Integrating the merits of rotational nonlinear energy sinks (RNESs) and impact-based dampers, rotational impact dampers (RIDs) boast a simple configuration and rapid energy dissipation capacity. While the feasibility of RIDs was validated through experiments in a previous study, only a few cases were considered and their working mechanism was not well understood. To this end, systematic analyses are conducted, considering the randomness in the initial positions of the RID, to reveal the influences of RID parameters, input energies, and structural properties on the effectiveness of impulsive response mitigation of a two-story primary structure. First, the mathematical model of RIDs is derived for the non-impact and impact states. Subsequently, a numerical model of the RID-structure system is established, which is validated through both ideal and physical experiments. Focusing on RIDs with three identical rotators, the validated numerical model is employed to investigate the effects of RID mass, eccentricity, damping ratio, and coefficient of restitution on the vibration control performance, from which the working mechanism of the RID is revealed. The RID is then compared with two rotational-type mass dampers in terms of their vibration control effectiveness and robustness against changes in input energy and structural frequency.
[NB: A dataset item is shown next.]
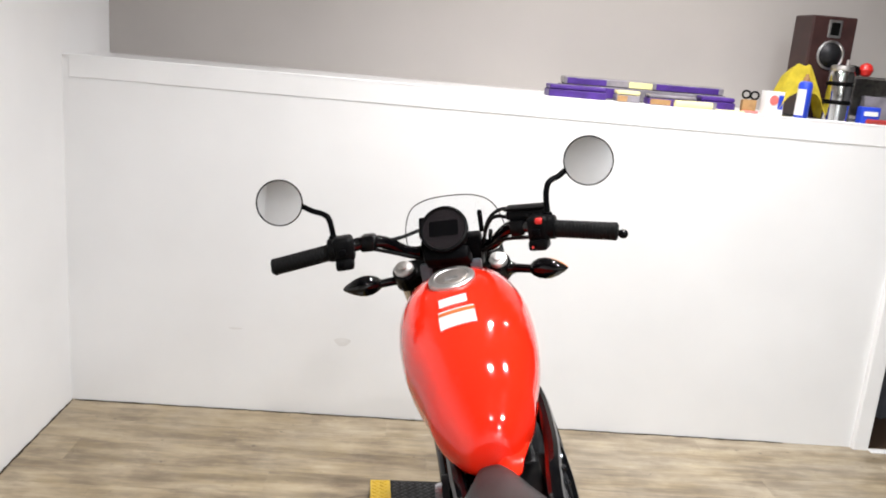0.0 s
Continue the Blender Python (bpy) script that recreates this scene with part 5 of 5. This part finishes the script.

Finally based on the robustness evaluation, the potential application scenario of the RID is summarized. The results show that the effectiveness of the RID, for both oscillating and rotating rotators, relies on the intensity of the impacts. In particular, the rotating RID attracts energy from the structure and the strong impacts timely dissipate the transferred energy, resulting in targeted-energy-transfer-like control mechanism that quickly and constantly reduces the energy in the primary structure. The RID with appropriate parameters exhibits stronger robustness than the other devices considered, and is particularly suitable for vibration control problems characterized by a broad range of vibrational frequencies and constant displacement amplitudes.